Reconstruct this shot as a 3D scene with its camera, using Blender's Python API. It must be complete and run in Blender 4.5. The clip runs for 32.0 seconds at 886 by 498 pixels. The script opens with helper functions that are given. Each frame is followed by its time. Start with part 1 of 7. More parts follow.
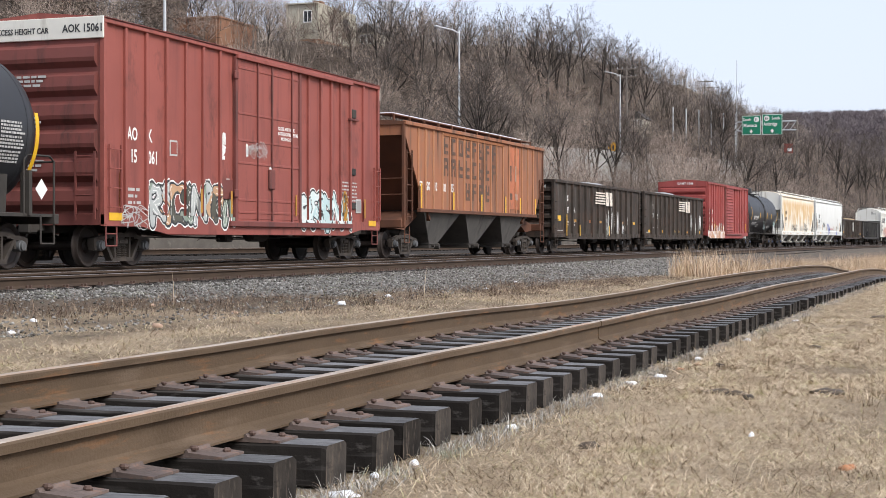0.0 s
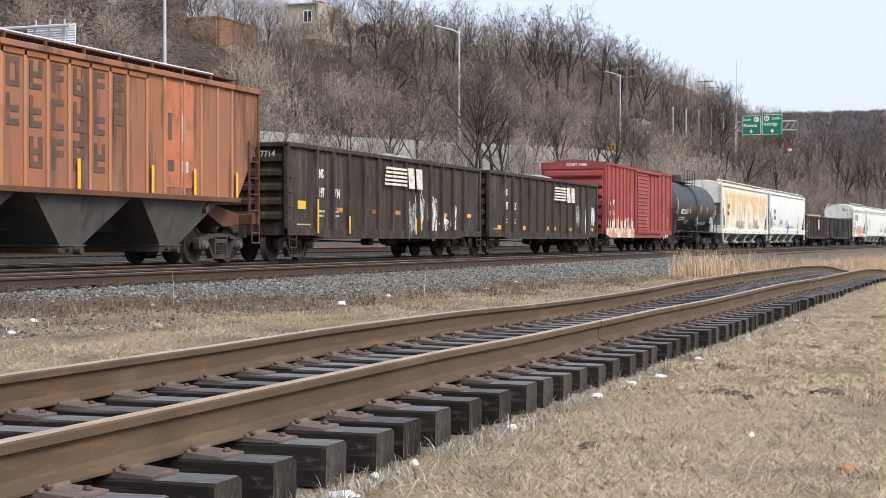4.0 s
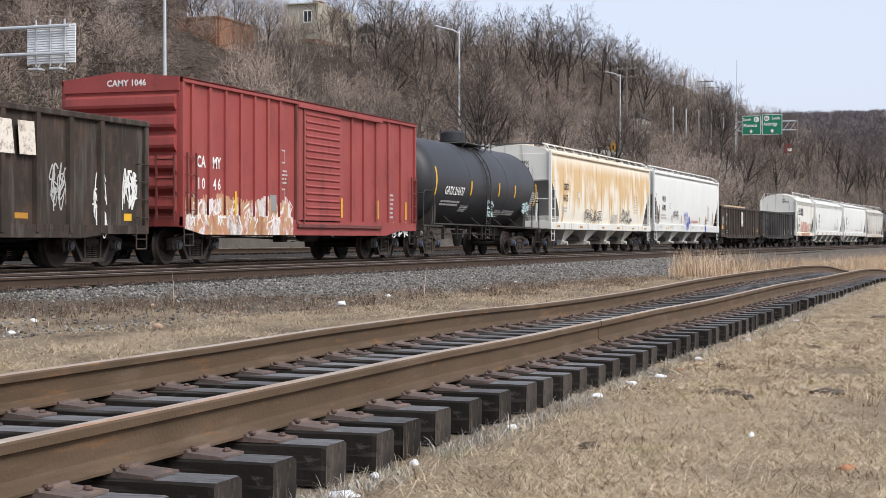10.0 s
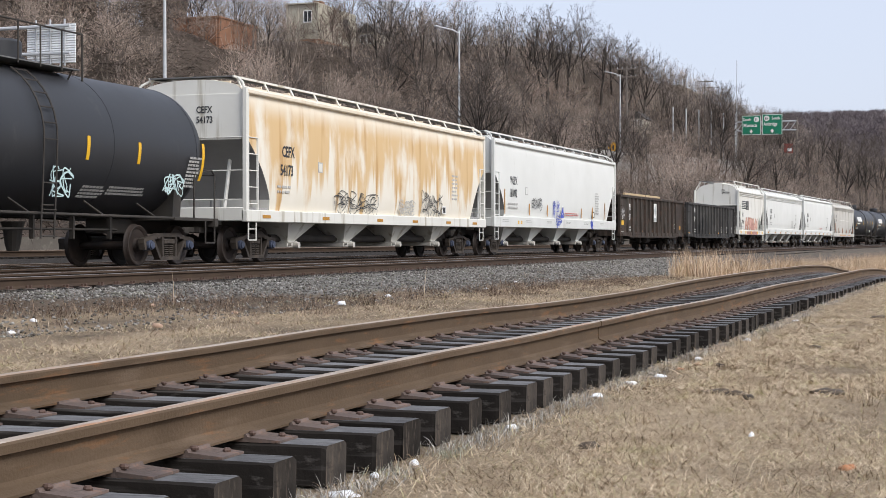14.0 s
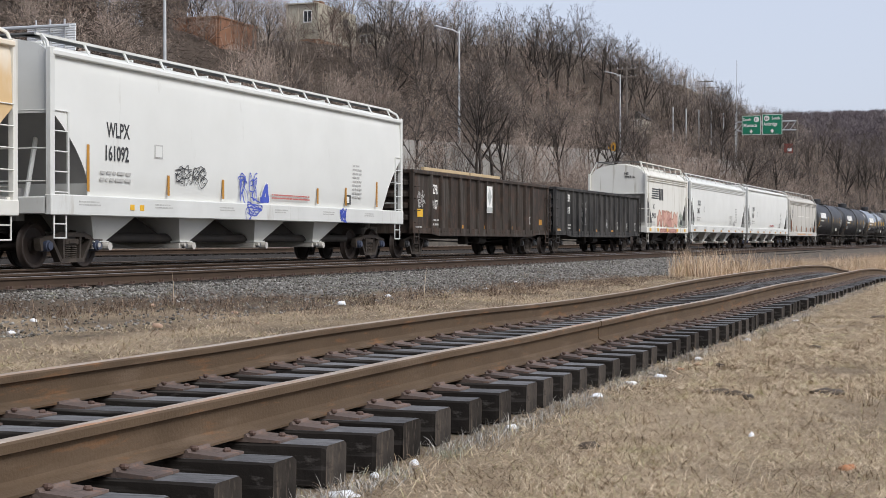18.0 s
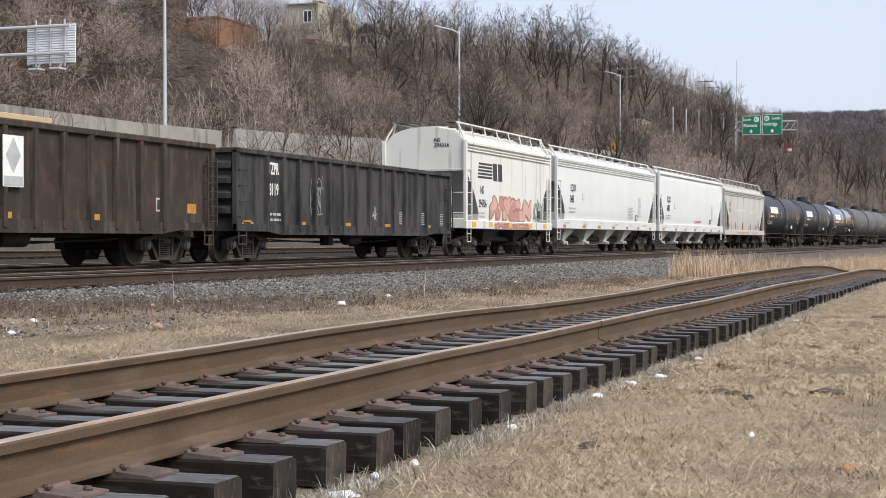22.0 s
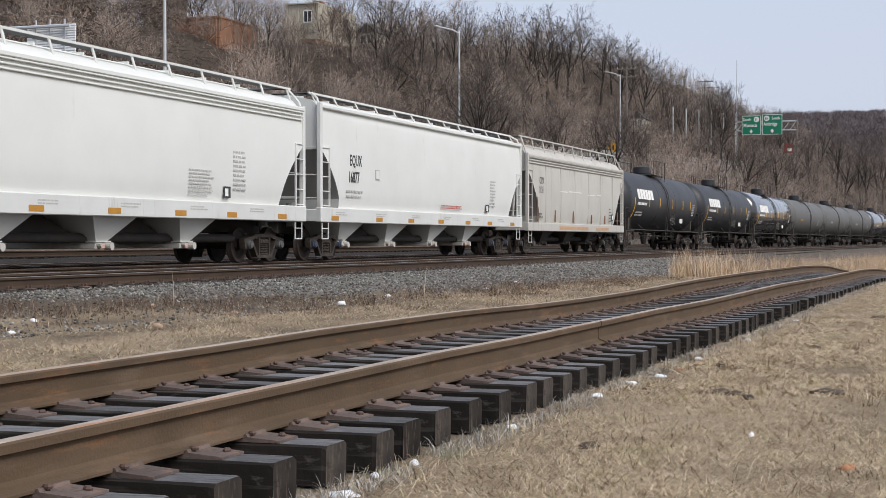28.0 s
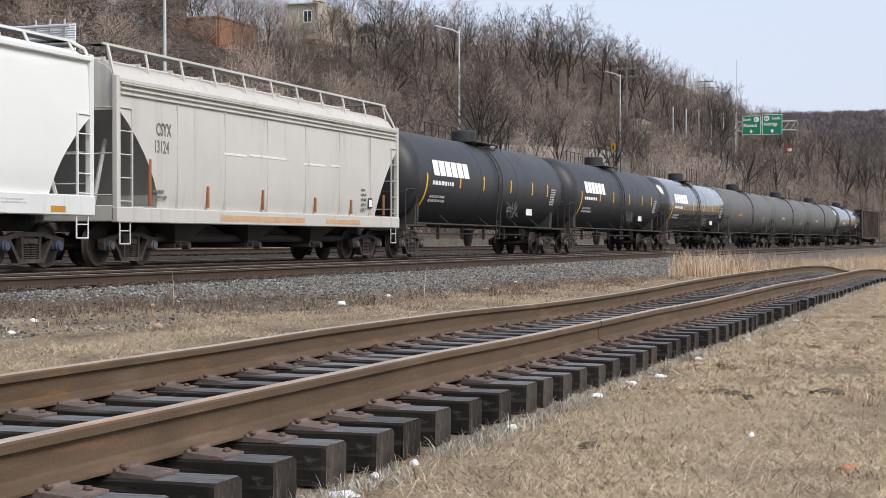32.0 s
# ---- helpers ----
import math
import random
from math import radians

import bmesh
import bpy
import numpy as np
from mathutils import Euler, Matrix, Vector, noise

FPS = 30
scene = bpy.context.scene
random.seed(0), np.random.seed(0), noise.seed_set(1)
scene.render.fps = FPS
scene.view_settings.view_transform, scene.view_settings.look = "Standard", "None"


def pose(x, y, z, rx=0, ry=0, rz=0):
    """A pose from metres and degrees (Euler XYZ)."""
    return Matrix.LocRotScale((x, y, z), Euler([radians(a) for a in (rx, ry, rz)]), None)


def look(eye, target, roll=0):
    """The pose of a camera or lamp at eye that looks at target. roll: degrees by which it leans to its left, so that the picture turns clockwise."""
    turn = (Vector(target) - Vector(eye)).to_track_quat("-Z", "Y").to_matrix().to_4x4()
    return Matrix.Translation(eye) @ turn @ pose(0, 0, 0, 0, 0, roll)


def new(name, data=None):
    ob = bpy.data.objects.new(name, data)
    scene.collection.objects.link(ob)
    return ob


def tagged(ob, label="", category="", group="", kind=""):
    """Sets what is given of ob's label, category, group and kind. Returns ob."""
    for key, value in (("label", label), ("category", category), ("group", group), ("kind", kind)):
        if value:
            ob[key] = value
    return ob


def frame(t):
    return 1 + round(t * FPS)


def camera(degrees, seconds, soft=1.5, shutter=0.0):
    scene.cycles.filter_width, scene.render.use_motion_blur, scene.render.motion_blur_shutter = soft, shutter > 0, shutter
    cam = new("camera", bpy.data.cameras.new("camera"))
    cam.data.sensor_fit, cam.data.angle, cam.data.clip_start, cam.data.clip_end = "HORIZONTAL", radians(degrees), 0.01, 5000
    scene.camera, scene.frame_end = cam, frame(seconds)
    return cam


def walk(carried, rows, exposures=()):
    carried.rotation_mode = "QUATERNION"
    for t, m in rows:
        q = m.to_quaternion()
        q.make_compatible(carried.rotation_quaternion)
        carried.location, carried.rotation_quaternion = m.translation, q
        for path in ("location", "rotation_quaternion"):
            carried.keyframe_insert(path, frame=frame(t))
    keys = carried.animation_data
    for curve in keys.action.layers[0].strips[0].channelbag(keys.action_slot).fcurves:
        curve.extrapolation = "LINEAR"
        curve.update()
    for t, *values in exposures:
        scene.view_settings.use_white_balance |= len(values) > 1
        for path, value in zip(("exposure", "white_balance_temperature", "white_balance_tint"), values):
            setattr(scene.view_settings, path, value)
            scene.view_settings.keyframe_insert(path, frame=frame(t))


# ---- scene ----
# World: x runs along the main line away from the camera, y across it, z = 0 at the main line's rail top.
EYE_Z = 0.567
YAW = radians(19.368)
cam = camera(31.82, 32.0, soft=0.8)
AIM = (100 * math.cos(YAW), 100 * math.sin(YAW), EYE_Z - 100 * math.tan(radians(0.3208)))
walk(cam, [(0.0, look((0, 0, EYE_Z), AIM)), (32.0, look((0, 0, EYE_Z), AIM))],
     exposures=[(0, 1.2), (3, 1.2), (6, 1.24), (8.4, 1.24), (10, 1.04), (12, 0.99), (14.2, 0.98), (17, 0.80), (19, 0.82), (21, 1.04), (23.2, 1.04), (25, 0.78), (28, 0.77), (29, 0.80), (30, 0.84), (31, 0.92), (32, 1.0)])

# ---- light: a bright overcast winter sky ----
world = bpy.data.worlds.new("overcast_sky")
scene.world = world
world.use_nodes = True
wn, wl = world.node_tree.nodes, world.node_tree.links
wn.clear()
w_out = wn.new("ShaderNodeOutputWorld")
w_bg = wn.new("ShaderNodeBackground")
w_sky = wn.new("ShaderNodeTexSky")
w_sky.sky_type = "NISHITA"
w_sky.sun_disc = False
w_sky.sun_elevation = radians(38)
w_sky.sun_rotation = radians(200)
w_sky.air_density, w_sky.dust_density, w_sky.ozone_density = 1.0, 3.0, 1.5
w_mix = wn.new("ShaderNodeMix")
w_mix.data_type = "RGBA"
w_mix.inputs["Factor"].default_value = 0.80
w_mix.inputs["B"].default_value = (3.8, 4.1, 4.95, 1)      # the even cloud layer
wl.new(w_sky.outputs["Color"], w_mix.inputs["A"])
wl.new(w_mix.outputs["Result"], w_bg.inputs["Color"])
w_bg.inputs["Strength"].default_value = 0.1
wl.new(w_bg.outputs["Background"], w_out.inputs["Surface"])
sun = new("sun", bpy.data.lights.new("sun", "SUN"))
sun.data.energy, sun.data.angle, sun.data.color = 1.5, radians(30), (1.0, 0.992, 0.98)
SUN_AZ, SUN_EL = radians(-114), radians(42)
sun.matrix_world = look((0, 0, 60), (-60 * math.cos(SUN_AZ) * math.cos(SUN_EL), -60 * math.sin(SUN_AZ) * math.cos(SUN_EL), 60 - 60 * math.sin(SUN_EL)))
w_sky.sun_elevation, w_sky.sun_rotation = SUN_EL, radians(90) - SUN_AZ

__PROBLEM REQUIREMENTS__
Select and copy every line of the material that holds the string "roll".

__ANSWER TO THIS TASK__
def look(eye, target, roll=0):
    """The pose of a camera or lamp at eye that looks at target. roll: degrees by which it leans to its left, so that the picture turns clockwise."""
    return Matrix.Translation(eye) @ turn @ pose(0, 0, 0, 0, 0, roll)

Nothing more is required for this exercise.